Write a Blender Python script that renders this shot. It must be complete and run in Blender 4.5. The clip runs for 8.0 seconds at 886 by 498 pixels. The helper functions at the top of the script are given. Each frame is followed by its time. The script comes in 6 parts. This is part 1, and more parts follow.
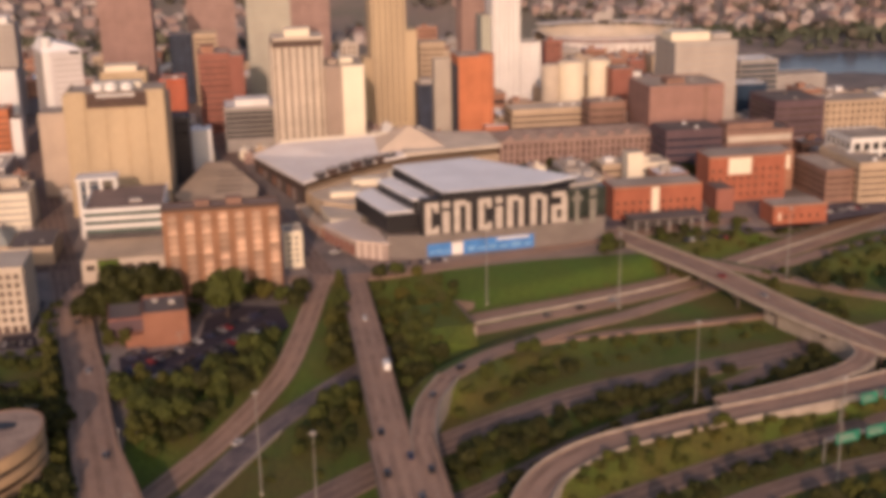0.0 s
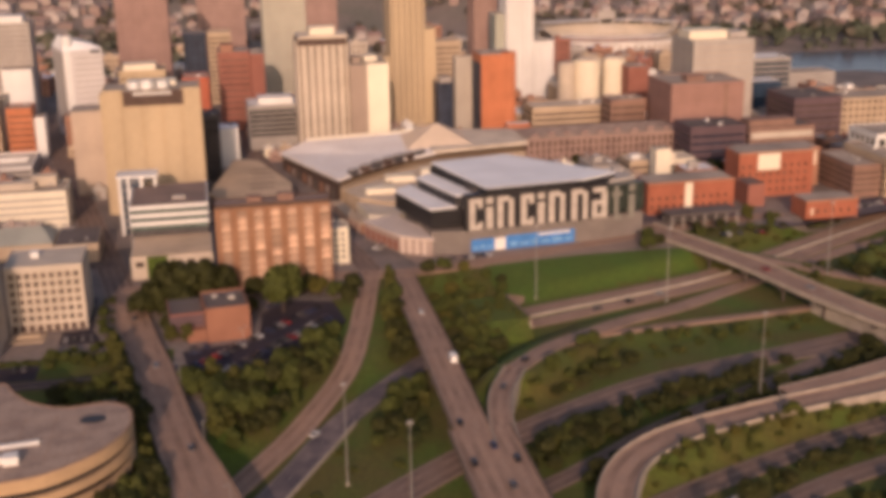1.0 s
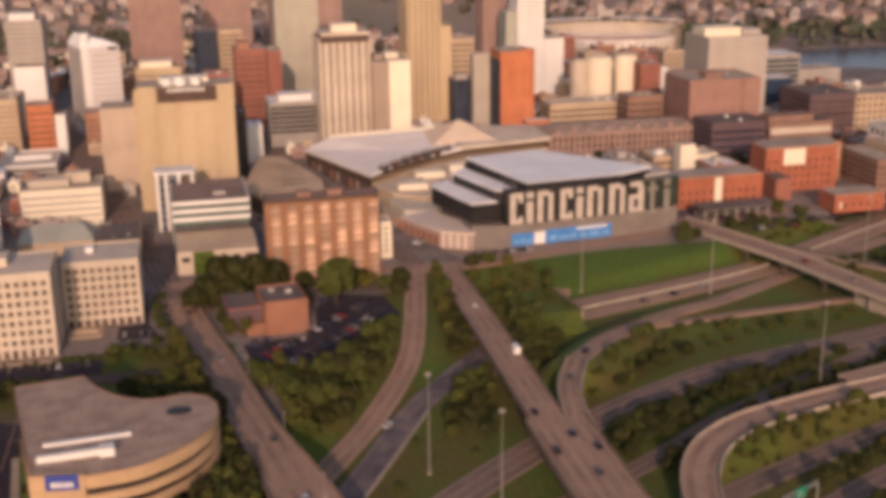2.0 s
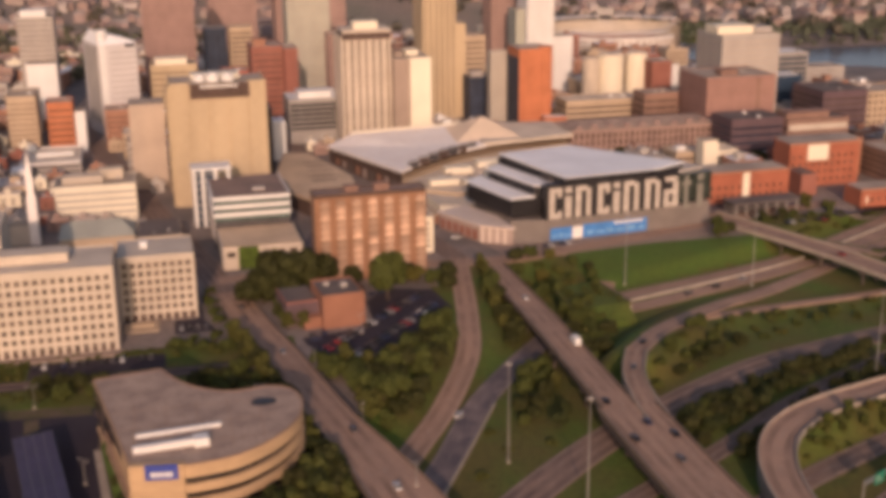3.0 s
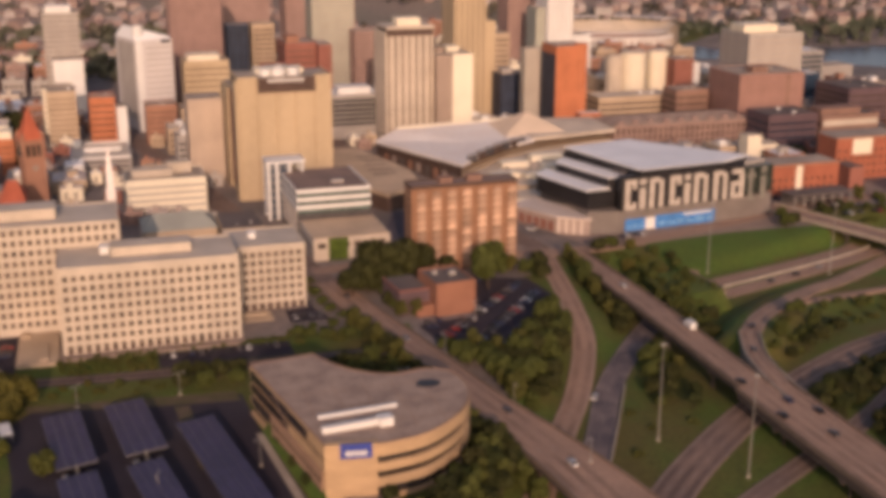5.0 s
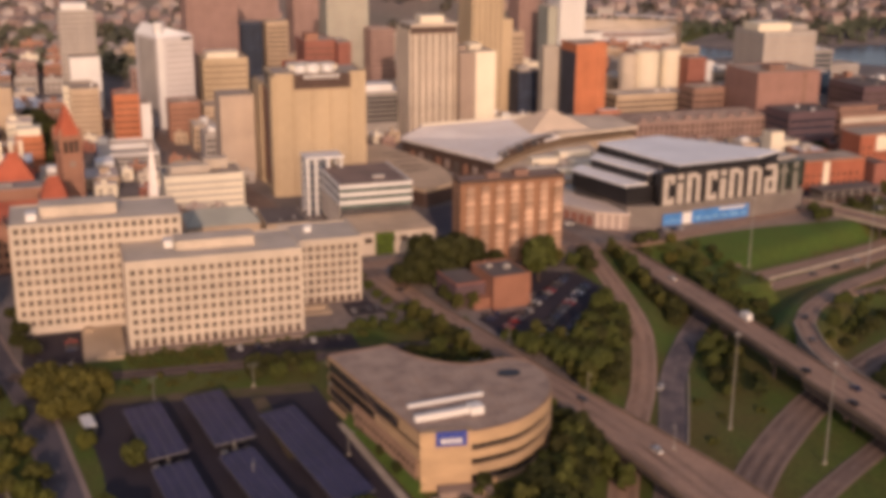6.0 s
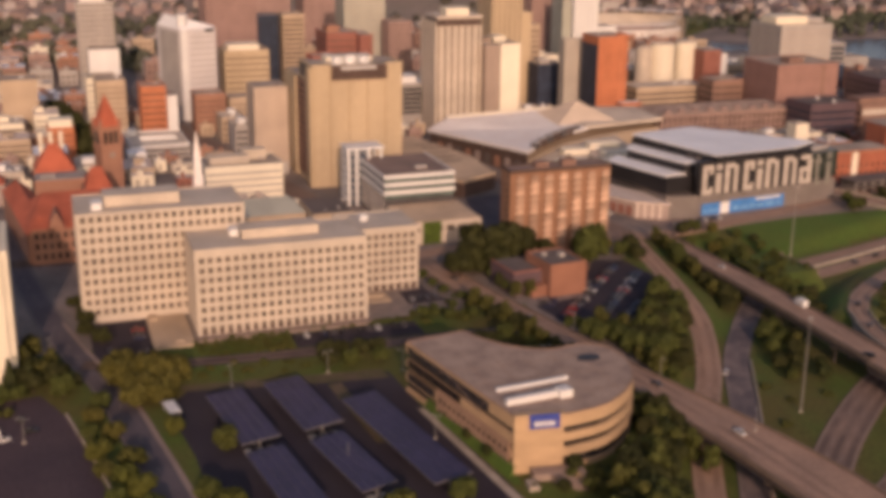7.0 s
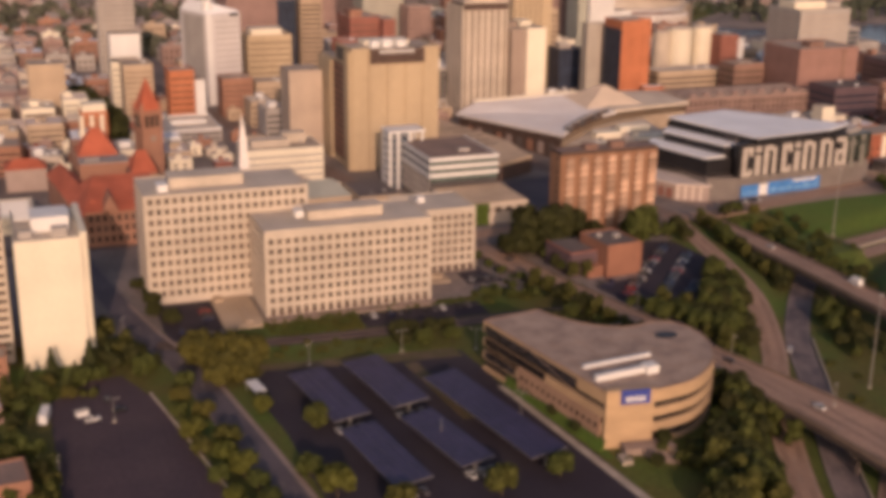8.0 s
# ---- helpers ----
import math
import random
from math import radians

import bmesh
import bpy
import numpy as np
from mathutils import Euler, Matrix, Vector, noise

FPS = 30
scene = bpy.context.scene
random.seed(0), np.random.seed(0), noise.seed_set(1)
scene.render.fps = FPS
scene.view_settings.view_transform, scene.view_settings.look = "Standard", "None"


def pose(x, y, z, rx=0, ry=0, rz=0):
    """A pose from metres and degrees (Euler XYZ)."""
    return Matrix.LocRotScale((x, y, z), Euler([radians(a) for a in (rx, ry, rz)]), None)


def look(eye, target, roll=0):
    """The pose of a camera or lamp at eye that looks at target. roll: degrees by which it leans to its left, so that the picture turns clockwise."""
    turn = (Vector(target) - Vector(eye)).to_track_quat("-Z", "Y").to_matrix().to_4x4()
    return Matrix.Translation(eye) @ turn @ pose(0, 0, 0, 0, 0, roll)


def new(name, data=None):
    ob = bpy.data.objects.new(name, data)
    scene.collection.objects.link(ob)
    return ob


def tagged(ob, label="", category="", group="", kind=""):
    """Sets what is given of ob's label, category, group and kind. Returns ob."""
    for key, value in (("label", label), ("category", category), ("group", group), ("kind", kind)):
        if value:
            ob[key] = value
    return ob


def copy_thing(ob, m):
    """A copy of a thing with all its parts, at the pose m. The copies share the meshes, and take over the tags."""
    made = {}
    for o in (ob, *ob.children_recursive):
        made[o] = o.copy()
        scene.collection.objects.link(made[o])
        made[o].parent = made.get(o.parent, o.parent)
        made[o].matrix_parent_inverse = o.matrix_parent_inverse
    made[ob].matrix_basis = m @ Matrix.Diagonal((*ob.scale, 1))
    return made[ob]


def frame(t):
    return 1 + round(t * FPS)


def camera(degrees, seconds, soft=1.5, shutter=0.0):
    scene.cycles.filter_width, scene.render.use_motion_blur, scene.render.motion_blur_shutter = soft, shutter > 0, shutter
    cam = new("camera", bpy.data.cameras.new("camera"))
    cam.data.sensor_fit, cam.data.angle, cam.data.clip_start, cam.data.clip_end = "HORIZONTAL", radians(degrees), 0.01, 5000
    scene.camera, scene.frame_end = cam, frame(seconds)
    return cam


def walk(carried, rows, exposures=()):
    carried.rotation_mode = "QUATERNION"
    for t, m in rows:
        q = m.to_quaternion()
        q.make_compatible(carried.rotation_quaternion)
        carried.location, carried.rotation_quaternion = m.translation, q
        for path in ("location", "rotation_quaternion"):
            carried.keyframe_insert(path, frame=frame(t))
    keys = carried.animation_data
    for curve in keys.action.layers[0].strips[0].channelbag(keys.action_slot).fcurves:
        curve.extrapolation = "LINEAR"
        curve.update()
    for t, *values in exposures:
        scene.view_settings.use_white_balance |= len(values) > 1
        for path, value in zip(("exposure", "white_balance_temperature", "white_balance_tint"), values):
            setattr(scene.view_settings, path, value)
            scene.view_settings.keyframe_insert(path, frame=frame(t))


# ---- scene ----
cam = camera(41.0, 8.0, soft=5.4)
PATH = [
    (0, (3.361, 3.680, 165.044), (3.6587, 5.5707, 164.4628), -1.08),
    (0.5, (-13.099, 3.171, 165.194), (-12.7808, 5.0581, 164.6134), -1.04),
    (1, (-29.757, 3.084, 165.274), (-29.4167, 4.9670, 164.6921), -0.98),
    (1.5, (-46.569, 3.373, 165.271), (-46.2056, 5.2508, 164.6879), -0.89),
    (2, (-63.495, 3.995, 165.177), (-63.1061, 5.8680, 164.5928), -0.79),
    (3.5, (-114.559, 7.526, 164.307), (-114.0949, 9.3807, 163.7217), -0.37),
    (4, (-131.559, 9.169, 163.822), (-131.0699, 11.0184, 163.2369), -0.22),
    (4.5, (-148.495, 11.016, 163.246), (-147.9809, 12.8589, 162.6621), -0.06),
    (6, (-198.634, 17.693, 161.079), (-198.0523, 19.5165, 160.4979), 0.37),
    (6.5, (-215.041, 20.297, 160.260), (-214.4402, 22.1133, 159.6770), 0.49),
    (7, (-231.260, 23.103, 159.425), (-230.6410, 24.9111, 158.8370), 0.59),
    (7.5, (-247.272, 26.125, 158.596), (-246.6365, 27.9251, 158.0003), 0.67),
    (8, (-263.061, 29.385, 157.800), (-262.4104, 31.1754, 157.1922), 0.71),
]
walk(cam, [(t, look(eye, target, roll)) for t, eye, target, roll in PATH],
     [(0.0, -0.39, 6480, 29), (4.0, -0.42, 6480, 29), (8.0, -0.52, 6480, 29)])

# ---- world, sun ----
SUN_EL, SUN_AZ = 17.5, 190.0      # azimuth clockwise from +y
world = bpy.data.worlds.new("world")
scene.world = world
world.use_nodes = True
wt = world.node_tree
sky = wt.nodes.new("ShaderNodeTexSky")
sky.sky_type, sky.sun_disc = "NISHITA", False
sky.sun_elevation, sky.sun_rotation = radians(SUN_EL), radians(SUN_AZ)
sky.dust_density, sky.air_density = 3.0, 1.2
wt.links.new(sky.outputs[0], wt.nodes["Background"].inputs[0])
wt.nodes["Background"].inputs[1].default_value = 0.15
sun = new("sun", bpy.data.lights.new("sun", "SUN"))
sun.data.energy, sun.data.angle, sun.data.color = 3.6, radians(0.6), (1.0, 0.72, 0.49)
sx, sy = math.sin(radians(SUN_AZ)), math.cos(radians(SUN_AZ))
sun.matrix_world = look((0, 0, 300), (-sx * 100, -sy * 100, 300 - 100 * math.tan(radians(SUN_EL))))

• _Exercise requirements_
Output exactly the lines running from the line containing "scene.view_settings.use_white_balance |= len(values)" through the line containing "-0.52, 6480, 29)])", and only those lines.

• _Task response_
        scene.view_settings.use_white_balance |= len(values) > 1
        for path, value in zip(("exposure", "white_balance_temperature", "white_balance_tint"), values):
            setattr(scene.view_settings, path, value)
            scene.view_settings.keyframe_insert(path, frame=frame(t))


# ---- scene ----
cam = camera(41.0, 8.0, soft=5.4)
PATH = [
    (0, (3.361, 3.680, 165.044), (3.6587, 5.5707, 164.4628), -1.08),
    (0.5, (-13.099, 3.171, 165.194), (-12.7808, 5.0581, 164.6134), -1.04),
    (1, (-29.757, 3.084, 165.274), (-29.4167, 4.9670, 164.6921), -0.98),
    (1.5, (-46.569, 3.373, 165.271), (-46.2056, 5.2508, 164.6879), -0.89),
    (2, (-63.495, 3.995, 165.177), (-63.1061, 5.8680, 164.5928), -0.79),
    (3.5, (-114.559, 7.526, 164.307), (-114.0949, 9.3807, 163.7217), -0.37),
    (4, (-131.559, 9.169, 163.822), (-131.0699, 11.0184, 163.2369), -0.22),
    (4.5, (-148.495, 11.016, 163.246), (-147.9809, 12.8589, 162.6621), -0.06),
    (6, (-198.634, 17.693, 161.079), (-198.0523, 19.5165, 160.4979), 0.37),
    (6.5, (-215.041, 20.297, 160.260), (-214.4402, 22.1133, 159.6770), 0.49),
    (7, (-231.260, 23.103, 159.425), (-230.6410, 24.9111, 158.8370), 0.59),
    (7.5, (-247.272, 26.125, 158.596), (-246.6365, 27.9251, 158.0003), 0.67),
    (8, (-263.061, 29.385, 157.800), (-262.4104, 31.1754, 157.1922), 0.71),
]
walk(cam, [(t, look(eye, target, roll)) for t, eye, target, roll in PATH],
     [(0.0, -0.39, 6480, 29), (4.0, -0.42, 6480, 29), (8.0, -0.52, 6480, 29)])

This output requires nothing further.